Ms Keates also had harsh words for governing bodies "filled with well-meaning amateurs who struggle with the complexities of what takes place in schools".

Meanwhile, her members turned their fire on faith schools, voting against setting up new ones because they led to social conflict.

Elsewhere, David Frost, director general of the British Chambers of Commerce, set out his remedy for an education system that he termed a "national disgrace" - the return of grammar schools.

He said pupils in comprehensive schools are "being bullied or picked on because they are bright", the Daily Mail reported.

The Department for Education and Skills added to concerns over behaviour with the release of statistics revealing a 29 per cent rise in the number of pupils temporarily excluded for racial abuse.

But the Government pledged to tackle persistent truants by allowing 400 schools to send them automated texts asking why they had not turned up, within a few minutes of the school bell.

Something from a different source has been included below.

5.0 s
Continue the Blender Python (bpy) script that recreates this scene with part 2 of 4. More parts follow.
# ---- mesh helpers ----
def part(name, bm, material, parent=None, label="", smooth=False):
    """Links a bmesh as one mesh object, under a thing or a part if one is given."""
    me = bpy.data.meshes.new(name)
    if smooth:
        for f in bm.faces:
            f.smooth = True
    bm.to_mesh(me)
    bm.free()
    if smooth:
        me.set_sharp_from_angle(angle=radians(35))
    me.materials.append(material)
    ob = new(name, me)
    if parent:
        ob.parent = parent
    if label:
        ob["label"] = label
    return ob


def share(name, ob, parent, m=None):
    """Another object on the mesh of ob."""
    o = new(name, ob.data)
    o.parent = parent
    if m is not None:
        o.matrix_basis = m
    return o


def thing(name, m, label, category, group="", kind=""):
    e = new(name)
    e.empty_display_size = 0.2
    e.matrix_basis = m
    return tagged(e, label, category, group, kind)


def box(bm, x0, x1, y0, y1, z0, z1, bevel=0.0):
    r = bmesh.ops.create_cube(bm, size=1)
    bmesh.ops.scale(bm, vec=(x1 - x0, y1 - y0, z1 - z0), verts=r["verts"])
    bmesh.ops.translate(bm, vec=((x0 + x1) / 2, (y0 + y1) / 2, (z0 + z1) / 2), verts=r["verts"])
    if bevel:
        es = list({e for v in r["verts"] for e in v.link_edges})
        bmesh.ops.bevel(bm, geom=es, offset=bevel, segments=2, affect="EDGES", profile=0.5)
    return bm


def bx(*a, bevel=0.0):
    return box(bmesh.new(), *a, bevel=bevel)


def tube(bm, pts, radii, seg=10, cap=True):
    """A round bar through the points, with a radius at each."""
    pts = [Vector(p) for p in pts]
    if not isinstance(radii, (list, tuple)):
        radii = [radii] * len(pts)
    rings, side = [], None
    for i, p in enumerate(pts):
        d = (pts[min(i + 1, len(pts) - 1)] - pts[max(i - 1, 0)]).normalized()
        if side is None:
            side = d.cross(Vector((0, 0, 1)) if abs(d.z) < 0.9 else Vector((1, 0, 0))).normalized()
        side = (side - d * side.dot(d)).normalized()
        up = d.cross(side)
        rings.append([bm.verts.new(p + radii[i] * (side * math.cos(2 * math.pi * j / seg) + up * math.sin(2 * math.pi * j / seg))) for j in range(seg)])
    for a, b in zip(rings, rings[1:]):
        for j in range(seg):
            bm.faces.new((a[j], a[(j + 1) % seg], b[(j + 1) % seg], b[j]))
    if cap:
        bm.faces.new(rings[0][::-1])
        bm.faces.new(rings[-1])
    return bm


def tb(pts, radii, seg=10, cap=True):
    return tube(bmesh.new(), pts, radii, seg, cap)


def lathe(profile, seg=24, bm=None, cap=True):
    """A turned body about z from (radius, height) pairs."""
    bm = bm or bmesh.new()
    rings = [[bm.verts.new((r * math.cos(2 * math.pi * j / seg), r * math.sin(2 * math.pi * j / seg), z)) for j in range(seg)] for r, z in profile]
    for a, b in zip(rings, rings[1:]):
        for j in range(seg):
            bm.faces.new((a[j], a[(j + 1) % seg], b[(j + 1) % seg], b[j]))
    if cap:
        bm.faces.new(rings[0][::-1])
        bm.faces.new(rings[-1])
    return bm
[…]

Once again, Education Secretary Alan Johnson's appearance in the papers had more to do with the Labour party leadership and deputy leadership contests than anything his department was up to. But this time it was a warning that former schools minister David Miliband should not stand that attracted the interest.

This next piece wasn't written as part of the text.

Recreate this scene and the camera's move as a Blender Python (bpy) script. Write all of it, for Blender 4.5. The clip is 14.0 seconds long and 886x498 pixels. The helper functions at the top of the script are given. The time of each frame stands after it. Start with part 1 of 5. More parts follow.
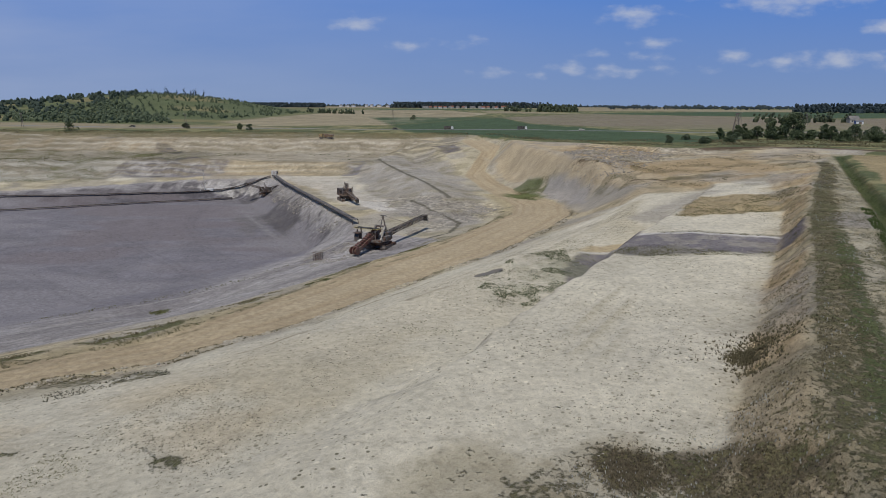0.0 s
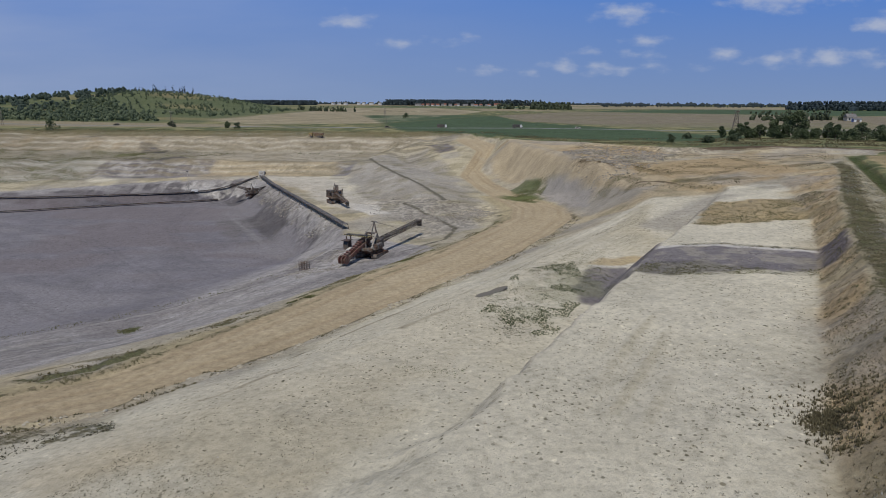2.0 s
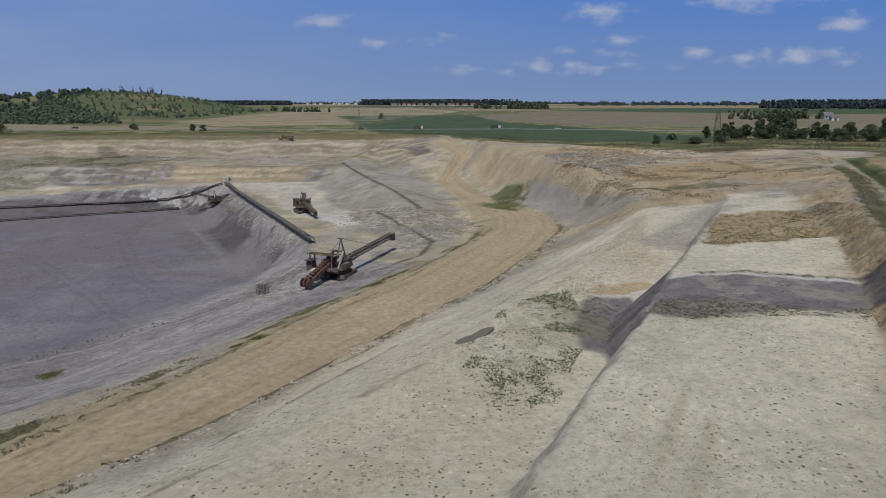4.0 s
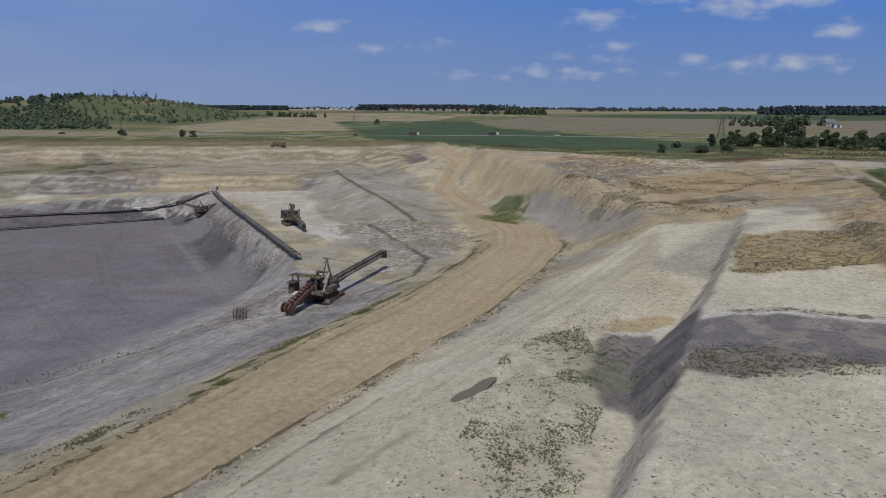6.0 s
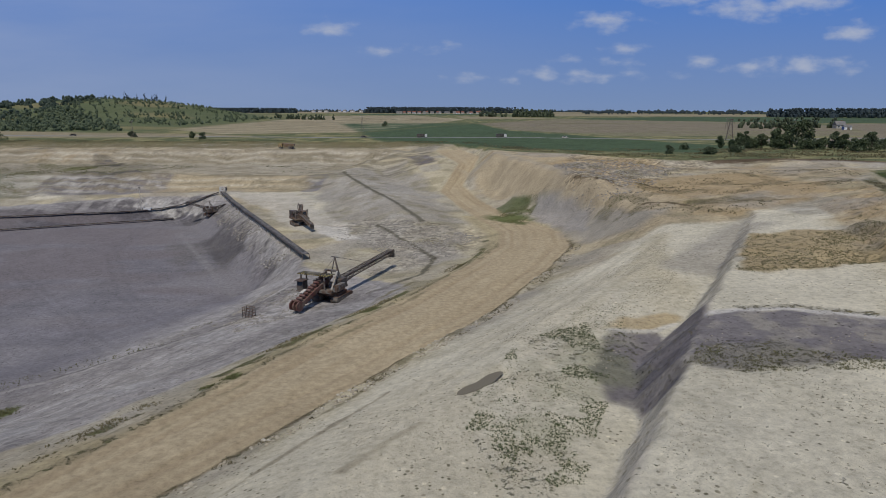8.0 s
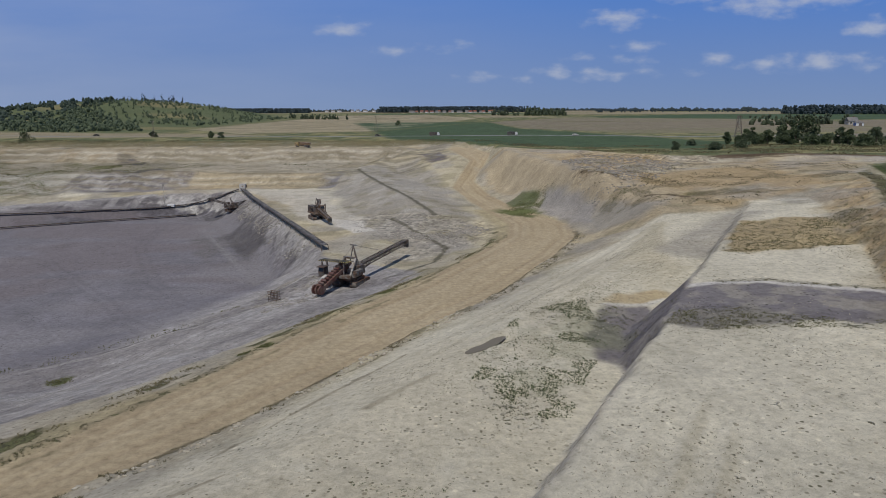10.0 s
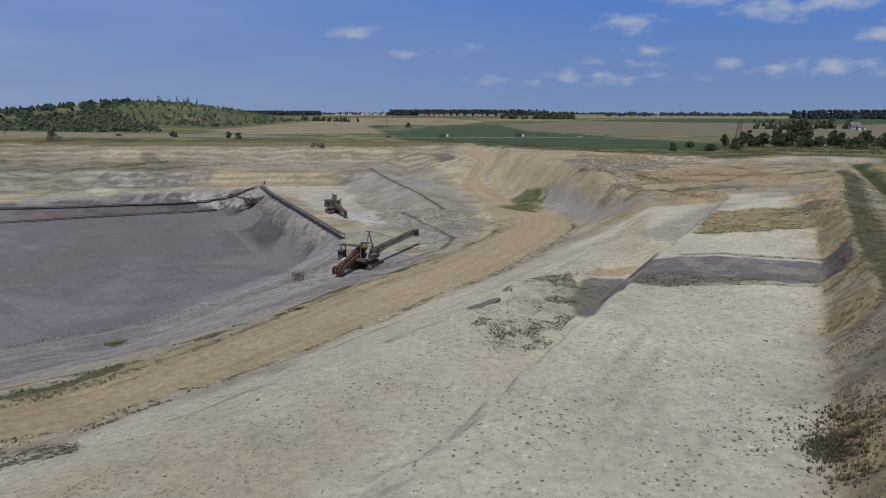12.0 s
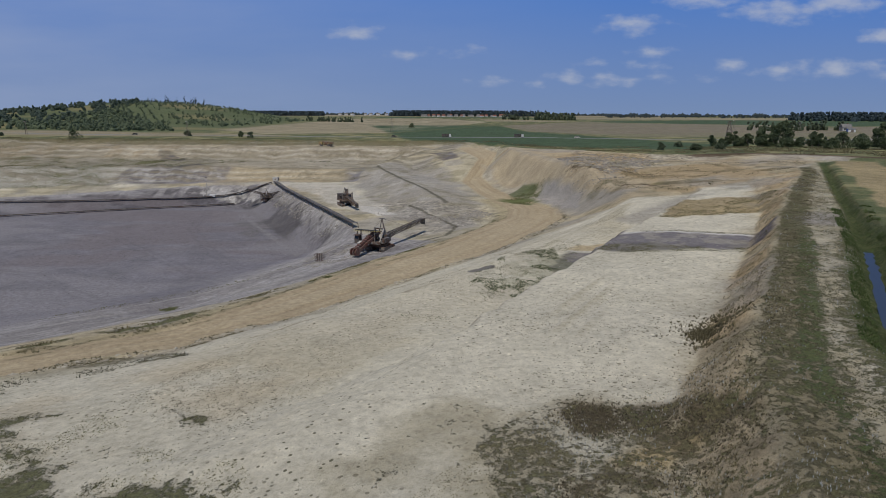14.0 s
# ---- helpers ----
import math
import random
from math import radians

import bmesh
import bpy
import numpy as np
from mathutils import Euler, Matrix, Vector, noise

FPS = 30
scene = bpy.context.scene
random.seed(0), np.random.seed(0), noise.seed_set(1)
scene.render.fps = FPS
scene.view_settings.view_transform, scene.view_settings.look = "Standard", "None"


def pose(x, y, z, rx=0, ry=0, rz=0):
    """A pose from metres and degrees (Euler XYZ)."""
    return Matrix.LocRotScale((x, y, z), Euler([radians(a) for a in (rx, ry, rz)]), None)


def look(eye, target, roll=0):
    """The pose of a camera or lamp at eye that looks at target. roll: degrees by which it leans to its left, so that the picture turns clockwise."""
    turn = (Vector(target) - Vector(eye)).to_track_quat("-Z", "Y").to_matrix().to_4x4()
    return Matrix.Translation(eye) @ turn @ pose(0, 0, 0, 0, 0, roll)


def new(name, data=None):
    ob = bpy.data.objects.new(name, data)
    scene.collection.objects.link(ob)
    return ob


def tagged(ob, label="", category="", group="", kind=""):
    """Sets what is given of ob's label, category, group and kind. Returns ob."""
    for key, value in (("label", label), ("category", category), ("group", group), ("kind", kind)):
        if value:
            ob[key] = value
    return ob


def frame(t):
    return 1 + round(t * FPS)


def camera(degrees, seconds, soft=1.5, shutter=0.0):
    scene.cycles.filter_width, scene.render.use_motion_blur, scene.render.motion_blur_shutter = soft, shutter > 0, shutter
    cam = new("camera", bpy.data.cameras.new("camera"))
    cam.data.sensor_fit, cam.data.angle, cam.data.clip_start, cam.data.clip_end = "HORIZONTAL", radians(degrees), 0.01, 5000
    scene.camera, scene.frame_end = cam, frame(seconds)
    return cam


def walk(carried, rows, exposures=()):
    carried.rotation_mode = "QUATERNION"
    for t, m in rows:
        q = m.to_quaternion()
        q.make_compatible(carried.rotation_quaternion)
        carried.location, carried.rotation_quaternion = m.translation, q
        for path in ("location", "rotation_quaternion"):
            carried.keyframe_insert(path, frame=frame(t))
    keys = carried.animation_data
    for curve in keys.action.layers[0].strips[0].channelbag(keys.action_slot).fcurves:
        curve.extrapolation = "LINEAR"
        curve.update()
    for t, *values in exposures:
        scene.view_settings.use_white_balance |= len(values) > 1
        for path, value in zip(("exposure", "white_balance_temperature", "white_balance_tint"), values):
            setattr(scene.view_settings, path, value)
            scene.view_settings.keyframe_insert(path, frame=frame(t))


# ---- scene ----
cam = camera(70.5, 14.0, 0.85)
PATH = [
    (0, (0.422, -5.548, 25.802), (0.375, -3.6, 25.351), 0.2),
    (0.5, (0.186, -3.473, 25.799), (0.136, -1.525, 25.346), 0.2),
    (1, (-0.093, -0.821, 25.85), (-0.14, 1.126, 25.395), 0.2),
    (1.5, (-0.324, 2.042, 25.842), (-0.363, 3.989, 25.387), 0.2),
    (2, (-0.509, 5.412, 25.864), (-0.533, 7.359, 25.406), 0.2),
    (2.5, (-0.525, 8.907, 25.867), (-0.529, 10.854, 25.409), 0.2),
    (3, (-0.453, 12.826, 25.972), (-0.432, 14.772, 25.512), 0.2),
    (3.2, (-0.311, 14.328, 26.077), (-0.285, 16.274, 25.617), 0.1),
    (5.3, (0.405, 30.452, 26.854), (0.468, 32.399, 26.403), 0.1),
    (5.5, (0.546, 31.306, 26.893), (0.605, 33.255, 26.446), 0.1),
    (6, (0.647, 32.676, 26.909), (0.701, 34.625, 26.465), 0.1),
    (6.5, (0.705, 33.309, 26.864), (0.754, 35.259, 26.423), 0.1),
    (7, (0.719, 33.577, 26.627), (0.763, 35.528, 26.187), 0.1),
    (7.5, (0.761, 33.211, 26.52), (0.8, 35.162, 26.081), 0.1),
    (8, (0.68, 31.88, 26.344), (0.71, 33.832, 25.908), 0.1),
    (10.3, (0.909, 21.09, 25.818), (0.891, 23.041, 25.38), -0.2),
    (10.5, (0.889, 19.782, 25.679), (0.866, 21.734, 25.246), -0.1),
    (11, (1.112, 16.204, 25.513), (1.077, 18.157, 25.083), -0.0),
    (11.5, (1.275, 12.383, 25.444), (1.235, 14.336, 25.014), -0.0),
    (12, (1.345, 8.041, 25.413), (1.307, 9.994, 24.985), -0.0),
    (12.5, (1.298, 3.504, 25.47), (1.267, 5.458, 25.042), 0.0),
    (13, (1.213, -1.622, 25.542), (1.184, 0.331, 25.115), 0.1),
    (13.5, (1.153, -6.646, 25.571), (1.117, -4.692, 25.144), 0.1),
    (14, (1.111, -12.226, 25.569), (1.068, -10.272, 25.143), 0.2),
]
walk(cam, [(t, look(eye, aim, roll)) for t, eye, aim, roll in PATH], [(0, -0.17, 6450, 11.0), (3, -0.25, 6450, 11.0), (6.5, -0.3, 6450, 11.0), (11, -0.26, 6450, 11.0), (14, -0.32, 6450, 11.0)])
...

Teachers from state and private schools were due to attend a conference today at Wellington College to discuss ways to prevent drug use among pupils.

Anthony Seldon, master of the college,Jplans toJcriticise the Government's decision to downgrade cannabis to a class-C drug.

In a newspaper article earlier this week, he wrote that he loathed the drug, not just because it had destroyed some of his friends lives, but because it "makes people so boring".

THEY SAID...

'British schools drop the Holocaust to appease Muslims'

Fox News, US WE SAY...

No they haven't. A chain email, read by thousands around the world and repeated on US websites, has claimed that "school boards" in the UK have removed the Holocaust from the curriculum because it offended Muslims.

This story appears to be a wild distortion of a recent report commissioned from the Historical Association by the Department for Education and Skills.

This report gave the example of a history department at a single school in an unnamed northern city that "recently avoided selecting the Holocaust as a topic for GCSE coursework for fear of confronting anti-Semitic sentiment and Holocaust denial among some Muslim pupils".

While concerning, there was no suggestion that even this school had dropped the Holocaust completely. It remains a compulsory part of the curriculum for all 11 to 14-year-olds.